Lloyd had no doubts. "You can't ask for more than they did [last week]," he said. "I thought they performed on that fast court exceptionally well. Tim, from the right-hand court, got better and better as the week went on, and in the end he was returning great. And for Greg to come out after losing a tough, three-sets singles I think mentally is very good for him. It showed a lot of character.

"I've always thought they were a world-class pair, and this endorses it. I wouldn't bet against them on any fast to medium-fast court. They combined well - a pairing of left and right handers is always a big advantage - and Greg, with Tim at the net, can maybe serve for a year and not be broken. You've got a guy at the net with a pair of the quickest hands in the game, and he loves volleying.

"I'm really pleased for them, and I've got to thank the two coaches [David Felgate and Sven Groeneveld] for making my life very much easier. I wanted Tim and Greg to play together, and I was able to pick up the phone and ask. It's helped the players, too. They know we're all singing from the same hymn sheet. With the Davis Cup and the World Team Championship events coming up I think we've got a really good team spirit. On the court they were talking and liaising. It's a healthy sign, and I couldn't be happier."

As Henman said: "We knew we had the ingredients to be a good pair, but I think we were pleasantly surprised in the way we played. We improved a lot during the week. I thought the first match, against [Kevin] Ullyett and [Piet] Norval, was like we were playing singles out there. We were serving and volleying and just playing court to court, and the guy at the net wasn't really doing a great deal. We didn't make many returns. What you saw in the final was a combination."

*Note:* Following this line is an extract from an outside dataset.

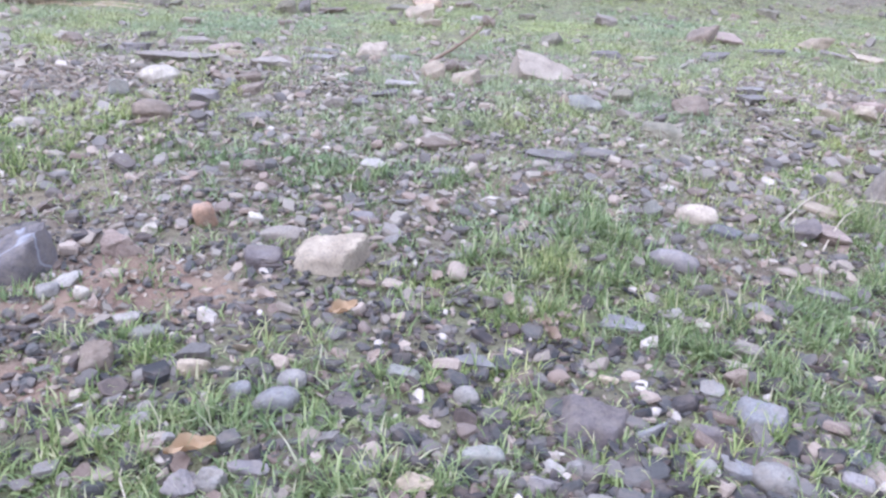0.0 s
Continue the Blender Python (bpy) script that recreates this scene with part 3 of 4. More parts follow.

Rusedski complimented his partner. "I think my movement has got a lot better, because Tim's played a lot more doubles than I have, so he knows how to move better on the court."

Henman reciprocated. "You look at it from a serving point of view, and we played four matches, and I lost my serve once, and pretty much donated that game, and Greg hasn't lost his serve at all. So when you lose your serve once in eight sets, that is a good sign."

All of which still leaves Lloyd with the problem of finding reinforcements. The 32-year-old Neil Broad, who partnered Henman to the Olympic Games silver medal in Atlanta in 1996, remains the best option as an alternative for the doubles. He combined with Henman when Britain lost the doubles on the way to securing a return to the World Group against India in Nottingham last September.

"Neil's been terrific," Lloyd said. "When I told him on the morning of the doubles in Ukraine [that he wasn't playing], he was terrific about it. He's a great team man. He knows that if everything's right and Tim and Greg are both fit, they're going to play. He knew that against India, but as soon as I told him he was playing, he was up for it. And he played very well this week [with the South African Robbie Koenig] against Tim and Greg. He knows the score and he's a terrific team man. Those three pick themselves.

"The hardest bit is who else do you pick. It isn't easy, believe me. I suppose you've got to look at the worst and think one of them might get injured, or they have a long match and not be up for the next two days."

But Lloyd is not one to dwell on negative thoughts. "I'd rather be British than American," he trilled, laughing while adding, "but that's tongue- in-cheek." No point in over-playing the air of confidence.